The Uganda government hates non-sciences like History, preferring to invest taxpayers’ money in pure science, perhaps because things like history can be inconvenient. Still, let’s go back to 1992.

The big reforms and clever things that started in 1988 were still gathering momentum. The Uganda Revenue Authority (URA) had just been formed in 1991. Many people don’t think much of URA today and probably hate it. But in 1991 it was something that Africa hadn’t seen; a quasi-autonomous tax agency, staffed by mostly independent and competent professionals.

In Africa at that point, tax collection was done by government bureaucrats in a State department, and it was not much different than running the Prison Service. The idea that it could be a professional agency managed by technocrats was not just alien, it was criminal. When Uganda established the URA, many people in Africa thought a disease that might have entered President Yoweri Museveni’s head while he was in the bush had finally thrown him mad. His insanity was confirmed by the fact that the first Commissioner General of URA wasn’t even Ugandan. It was the unflinching Ghanaian Edward Larbi Siaw.

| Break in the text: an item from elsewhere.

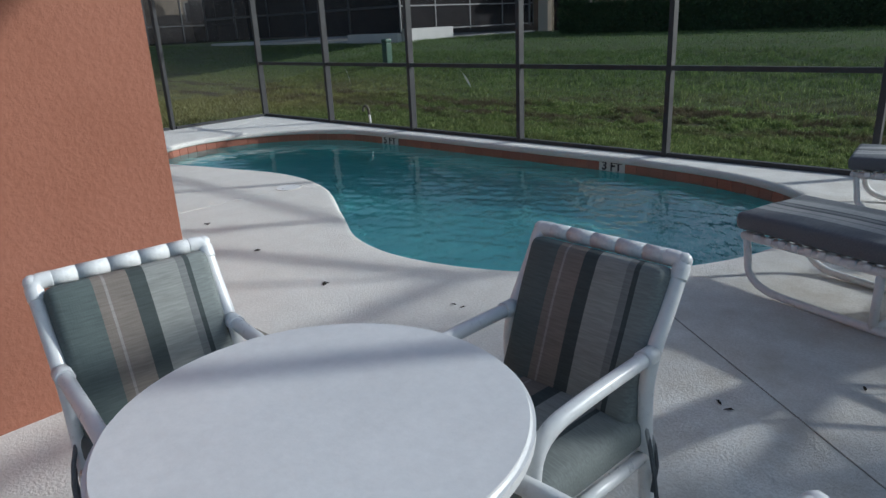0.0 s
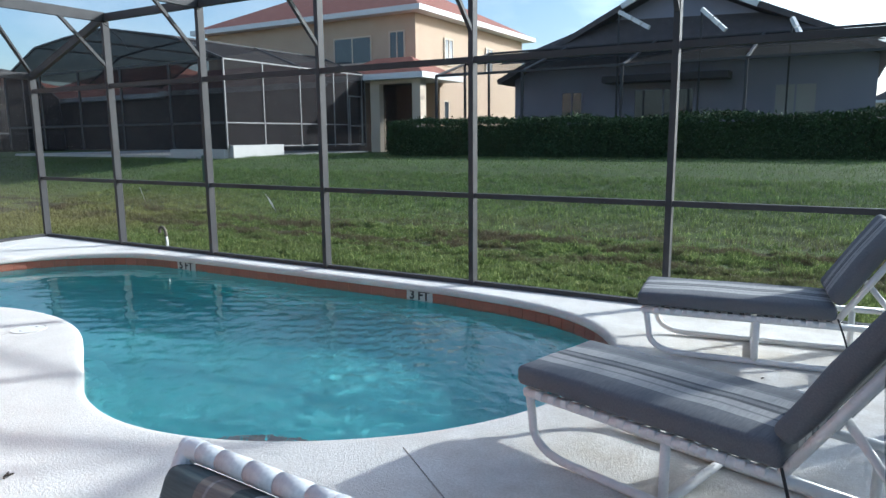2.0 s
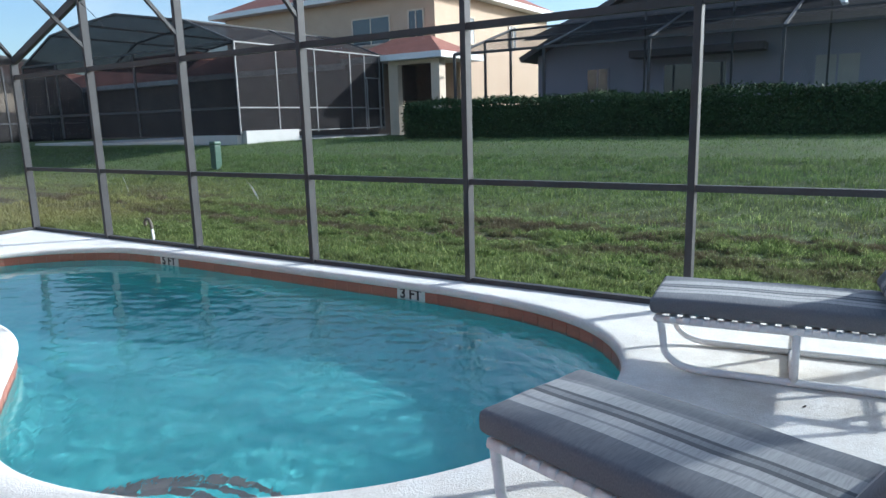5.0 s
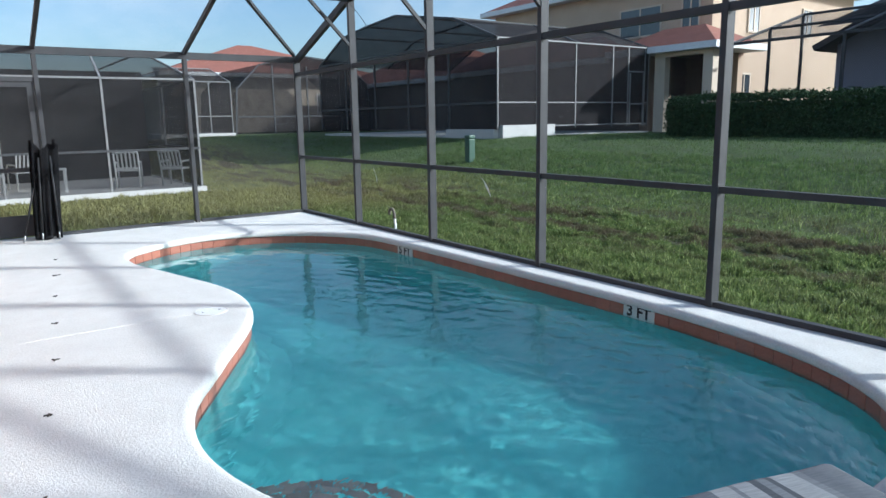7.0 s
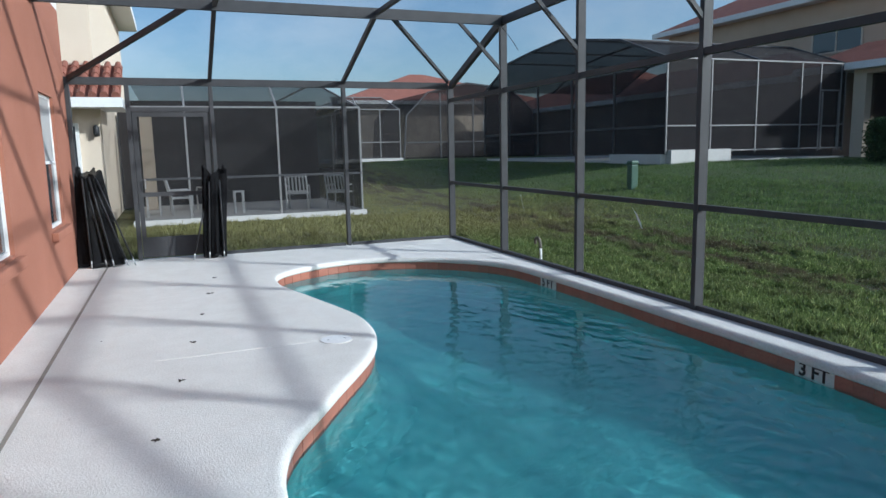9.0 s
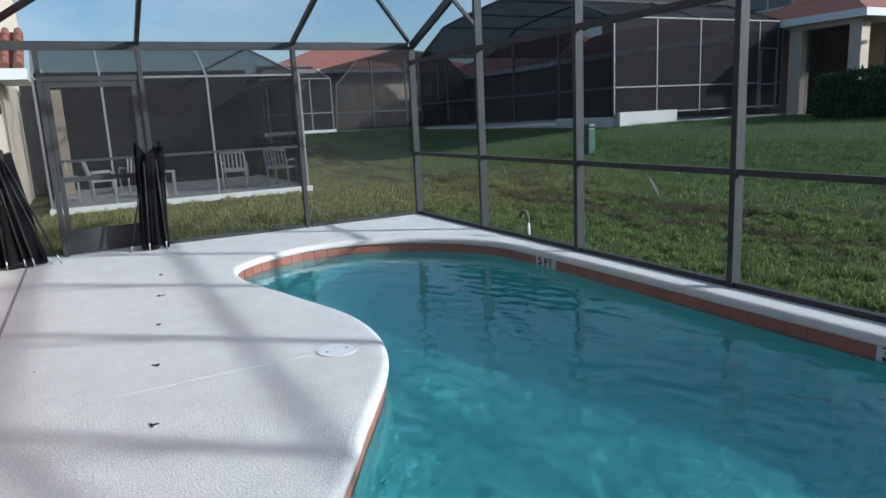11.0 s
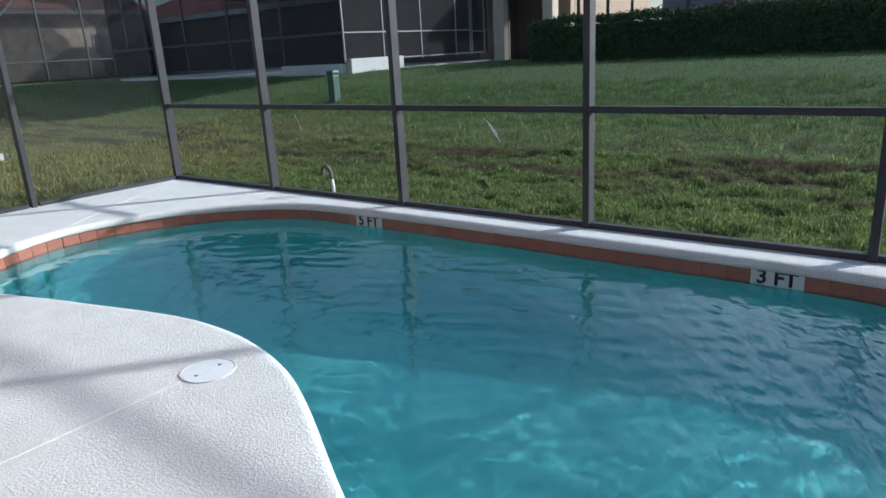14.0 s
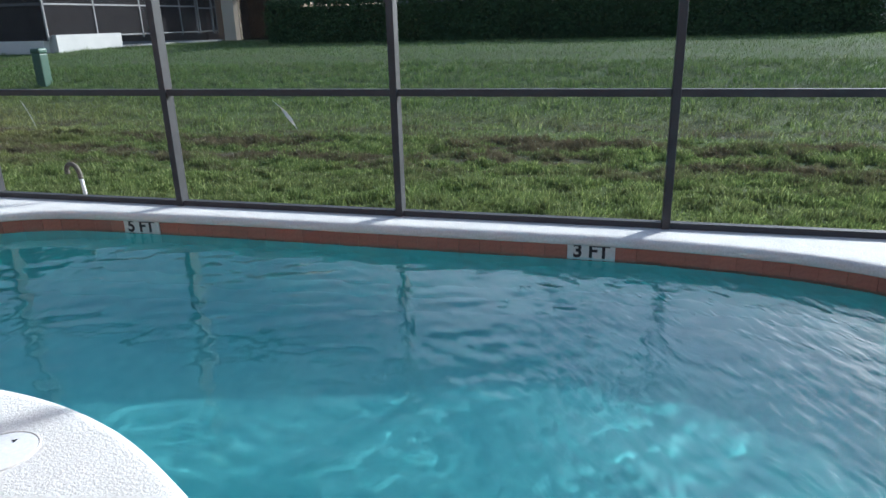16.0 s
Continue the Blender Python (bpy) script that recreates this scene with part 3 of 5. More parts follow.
def grass(name, areas, label):
    """Blades as two-triangle tapered strips; areas: x0, x1, y0, y1, count, height."""
    rng = np.random.default_rng(5)
    V, F, base = [], [], 0
    for x0, x1, y0, y1, n, h in areas:
        x, y = rng.uniform(x0, x1, n), rng.uniform(y0, y1, n)
        z = np.array([ground_z(a, b) for a, b in zip(x, y)])
        cl = np.array([noise.noise(Vector((p * 3.1, q * 3.1, 0.0))) + 0.7 * noise.noise(Vector((p * 8.0, q * 8.0, 3.0))) for p, q in zip(x, y)])
        hh = h * rng.uniform(0.55, 1.2, n) * np.clip(0.85 + 1.25 * cl, 0.2, 2.0)
        a = rng.uniform(0, 6.283, n)
        w = h * rng.uniform(0.05, 0.10, n)
        lean, b = hh * rng.uniform(0.1, 0.9, n), rng.uniform(0, 6.283, n)
        dx, dy = np.cos(a) * w, np.sin(a) * w
        tx, ty = x + np.cos(b) * lean, y + np.sin(b) * lean
        mx, my = x + np.cos(b) * lean * 0.35, y + np.sin(b) * lean * 0.35
        P = np.stack([np.stack([x - dx, y - dy, z - 0.01], 1), np.stack([x + dx, y + dy, z - 0.01], 1),
                      np.stack([mx + dx * 0.8, my + dy * 0.8, z + hh * 0.6], 1), np.stack([mx - dx * 0.8, my - dy * 0.8, z + hh * 0.6], 1),
                      np.stack([tx, ty, z + hh], 1)], 1).reshape(-1, 3)
        V.append(P)
        k = base + 5 * np.arange(n)
        F += [tuple(q) for q in np.stack([k, k + 1, k + 2, k + 3], 1).tolist()] + [tuple(q) for q in np.stack([k + 3, k + 2, k + 4], 1).tolist()]
        base += 5 * n
    me = bpy.data.meshes.new(name)
    me.from_pydata(np.concatenate(V).tolist(), [], F)
    me.materials.append(M_BLADE)
    return tagged(new(name, me), label, "grass", kind="stuff")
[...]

Uganda was in a period when it was the first country to do things. People soon came from near and far to watch and learn once URA started posting stellar results. The URA model became a big hit, and today many countries in Africa are doing it better than us.

By that time, Uganda had also done a true first. Museveni was banging on about how a passport was a right, not a favour, and pushed the Ministry of Internal Affairs and the Passport Control Officer to ensure it was so.

A decision was also taken that even people who were fighting the government in the bush, would get passports if their application could get to the Passport office. In this way, rebels like former Milton Obote, Minister of State for Defence Peter Otai, who was leading the rebel Uganda People Army (UPA) from exile, and several others, reportedly applied and got passports.

It was a move unheard of in Africa at that point. Along with that, Uganda was also the first country in East Africa where the government backed dual citizenship, although, in West Africa, there had been early movers. The list is long. The short of it is that the Uganda government was the African light and doing clever things, hard as that might be to believe today.

There are many things at our land borders where roles have reversed. The Covid-19 protocols are just one example. When you arrive at Malaba today, for example, you take your vaccination certificate to a window in a makeshift health office. You must print it. If you have it on your mobile phone only, there is a business centre-cum-forex bureau nearby. You go there and get it printed. It cost me the equivalent of Kenya Shillings 300. I was horrified, because, in Kenya, it would have cost KSh50-100 to print it, depending on where I did it.

You then take it to a window where it is logged, you get a piece of paper, it is stamped, and on to a second window. It is entered manually in a book. If, like your columnist, you have been nomadic in the recent post-pandemic period, you will be shocked at how Stone Age it all is. The best thing about it, which eases the pain, is the Ugandans manning the stations. Warm and friendly fellows.

So you come to Uganda, and a few days later you return to Kenya. Kenya has just one simple desk, along the route to the immigration counter. No printed paper is necessary. You open the vaccination certificate on your phone, they scan the Quick Response (QR) code, in a few seconds, and you are on your way.

A small thing, yes, but in 1992 Uganda would have been the one doing what Kenya is doing at Malaba, and Kenya was the one bogged down in the old era approach that Uganda has fallen back to.

We have fallen behind as part of the rot that has set in from the decay that happens with a government and leadership that has been in place for nearly four decades and become complacent. Additionally, the calibre of the rank of file in charge of decision and policymaking has deteriorated.

At that time, many in the NRM and the professional class had returned from years of exile, working in global environments, and they were fired up to do world-class things. Today, there are just too many municipal-minded types in control.